> _Challenge_
Repeat the material exactly as it appears.

> _Source material_
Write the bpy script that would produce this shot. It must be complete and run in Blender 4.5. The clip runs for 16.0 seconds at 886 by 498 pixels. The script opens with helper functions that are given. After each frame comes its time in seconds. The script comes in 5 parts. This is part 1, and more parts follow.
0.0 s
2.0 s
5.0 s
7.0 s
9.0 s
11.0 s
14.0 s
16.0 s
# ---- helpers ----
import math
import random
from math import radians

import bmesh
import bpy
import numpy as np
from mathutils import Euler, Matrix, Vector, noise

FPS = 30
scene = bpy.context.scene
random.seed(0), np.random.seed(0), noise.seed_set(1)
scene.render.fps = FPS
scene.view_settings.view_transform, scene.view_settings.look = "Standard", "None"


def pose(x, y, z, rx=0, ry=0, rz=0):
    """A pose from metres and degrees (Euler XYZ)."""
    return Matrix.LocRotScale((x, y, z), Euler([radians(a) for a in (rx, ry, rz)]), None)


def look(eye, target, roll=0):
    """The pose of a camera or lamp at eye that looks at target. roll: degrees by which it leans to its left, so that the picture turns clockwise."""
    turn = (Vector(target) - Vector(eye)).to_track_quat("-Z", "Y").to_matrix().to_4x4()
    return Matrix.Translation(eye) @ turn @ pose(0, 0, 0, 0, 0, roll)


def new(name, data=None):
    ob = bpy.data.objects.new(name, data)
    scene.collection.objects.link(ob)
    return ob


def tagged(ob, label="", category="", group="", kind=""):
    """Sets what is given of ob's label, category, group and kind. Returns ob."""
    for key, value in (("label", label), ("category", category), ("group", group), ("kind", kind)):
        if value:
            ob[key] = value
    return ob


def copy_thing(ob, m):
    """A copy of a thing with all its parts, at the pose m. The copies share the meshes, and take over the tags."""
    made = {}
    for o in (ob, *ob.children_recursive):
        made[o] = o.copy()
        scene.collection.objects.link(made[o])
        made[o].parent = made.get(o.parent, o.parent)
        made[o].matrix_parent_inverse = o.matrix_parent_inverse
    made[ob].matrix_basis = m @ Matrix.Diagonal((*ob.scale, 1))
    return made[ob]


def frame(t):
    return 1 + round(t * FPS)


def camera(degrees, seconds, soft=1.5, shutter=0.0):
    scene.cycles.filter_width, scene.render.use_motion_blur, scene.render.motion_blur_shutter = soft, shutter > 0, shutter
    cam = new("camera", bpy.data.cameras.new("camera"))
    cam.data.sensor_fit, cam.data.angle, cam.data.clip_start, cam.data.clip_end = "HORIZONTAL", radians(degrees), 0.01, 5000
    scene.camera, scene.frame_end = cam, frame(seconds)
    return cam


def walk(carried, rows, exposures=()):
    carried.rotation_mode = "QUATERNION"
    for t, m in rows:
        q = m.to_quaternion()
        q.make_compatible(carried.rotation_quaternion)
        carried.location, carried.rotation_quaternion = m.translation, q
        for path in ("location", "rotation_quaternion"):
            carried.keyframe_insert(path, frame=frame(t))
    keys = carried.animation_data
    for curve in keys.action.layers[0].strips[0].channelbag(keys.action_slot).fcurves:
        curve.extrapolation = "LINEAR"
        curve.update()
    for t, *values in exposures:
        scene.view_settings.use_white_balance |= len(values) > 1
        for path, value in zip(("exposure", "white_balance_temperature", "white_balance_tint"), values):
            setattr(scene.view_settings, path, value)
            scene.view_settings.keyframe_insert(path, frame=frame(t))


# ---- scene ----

> _Completed exercise_
Write the bpy script that would produce this shot. It must be complete and run in Blender 4.5. The clip runs for 16.0 seconds at 886 by 498 pixels. The script opens with helper functions that are given. After each frame comes its time in seconds. The script comes in 5 parts. This is part 1, and more parts follow.
0.0 s
2.0 s
5.0 s
7.0 s
9.0 s
11.0 s
14.0 s
16.0 s
# ---- helpers ----
import math
import random
from math import radians

import bmesh
import bpy
import numpy as np
from mathutils import Euler, Matrix, Vector, noise

FPS = 30
scene = bpy.context.scene
random.seed(0), np.random.seed(0), noise.seed_set(1)
scene.render.fps = FPS
scene.view_settings.view_transform, scene.view_settings.look = "Standard", "None"


def pose(x, y, z, rx=0, ry=0, rz=0):
    """A pose from metres and degrees (Euler XYZ)."""
    return Matrix.LocRotScale((x, y, z), Euler([radians(a) for a in (rx, ry, rz)]), None)


def look(eye, target, roll=0):
    """The pose of a camera or lamp at eye that looks at target. roll: degrees by which it leans to its left, so that the picture turns clockwise."""
    turn = (Vector(target) - Vector(eye)).to_track_quat("-Z", "Y").to_matrix().to_4x4()
    return Matrix.Translation(eye) @ turn @ pose(0, 0, 0, 0, 0, roll)


def new(name, data=None):
    ob = bpy.data.objects.new(name, data)
    scene.collection.objects.link(ob)
    return ob


def tagged(ob, label="", category="", group="", kind=""):
    """Sets what is given of ob's label, category, group and kind. Returns ob."""
    for key, value in (("label", label), ("category", category), ("group", group), ("kind", kind)):
        if value:
            ob[key] = value
    return ob


def copy_thing(ob, m):
    """A copy of a thing with all its parts, at the pose m. The copies share the meshes, and take over the tags."""
    made = {}
    for o in (ob, *ob.children_recursive):
        made[o] = o.copy()
        scene.collection.objects.link(made[o])
        made[o].parent = made.get(o.parent, o.parent)
        made[o].matrix_parent_inverse = o.matrix_parent_inverse
    made[ob].matrix_basis = m @ Matrix.Diagonal((*ob.scale, 1))
    return made[ob]


def frame(t):
    return 1 + round(t * FPS)


def camera(degrees, seconds, soft=1.5, shutter=0.0):
    scene.cycles.filter_width, scene.render.use_motion_blur, scene.render.motion_blur_shutter = soft, shutter > 0, shutter
    cam = new("camera", bpy.data.cameras.new("camera"))
    cam.data.sensor_fit, cam.data.angle, cam.data.clip_start, cam.data.clip_end = "HORIZONTAL", radians(degrees), 0.01, 5000
    scene.camera, scene.frame_end = cam, frame(seconds)
    return cam


def walk(carried, rows, exposures=()):
    carried.rotation_mode = "QUATERNION"
    for t, m in rows:
        q = m.to_quaternion()
        q.make_compatible(carried.rotation_quaternion)
        carried.location, carried.rotation_quaternion = m.translation, q
        for path in ("location", "rotation_quaternion"):
            carried.keyframe_insert(path, frame=frame(t))
    keys = carried.animation_data
    for curve in keys.action.layers[0].strips[0].channelbag(keys.action_slot).fcurves:
        curve.extrapolation = "LINEAR"
        curve.update()
    for t, *values in exposures:
        scene.view_settings.use_white_balance |= len(values) > 1
        for path, value in zip(("exposure", "white_balance_temperature", "white_balance_tint"), values):
            setattr(scene.view_settings, path, value)
            scene.view_settings.keyframe_insert(path, frame=frame(t))


# ---- scene ----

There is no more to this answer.